What is the difference between the two versions of this program?
How might you adapt this code for use in a text-based program you've written in the past?
What challenges might you anticipate when using a voice approach, particularly with respect to accessibility, and how might you address them?
What other modalities can you think of?
How might you indicate to a user that it is time to input a certain value, and indicate what kinds of values are permissible?
How do you enable the user to to provide input and to understand output at the right time?

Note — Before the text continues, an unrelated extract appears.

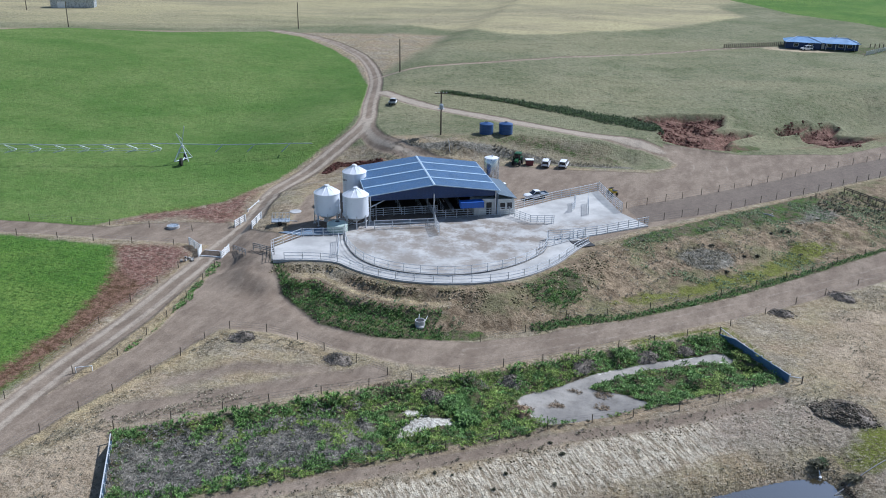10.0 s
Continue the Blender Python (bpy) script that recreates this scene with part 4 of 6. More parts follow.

Adapted from Dr. Alvin Grissom’s 2020 HCI course

Submission

I encourage you to submit your answers to the questions (and ask your own questions!) using the Class Activity Questions discussion board. You may also respond to questions or comments made by others, or ask follow-up questions there. Answer any reflective prompt questions in the Reflective Journal section of your OneNote Classroom personal section. You can find the link to the class notebook on the syllabus.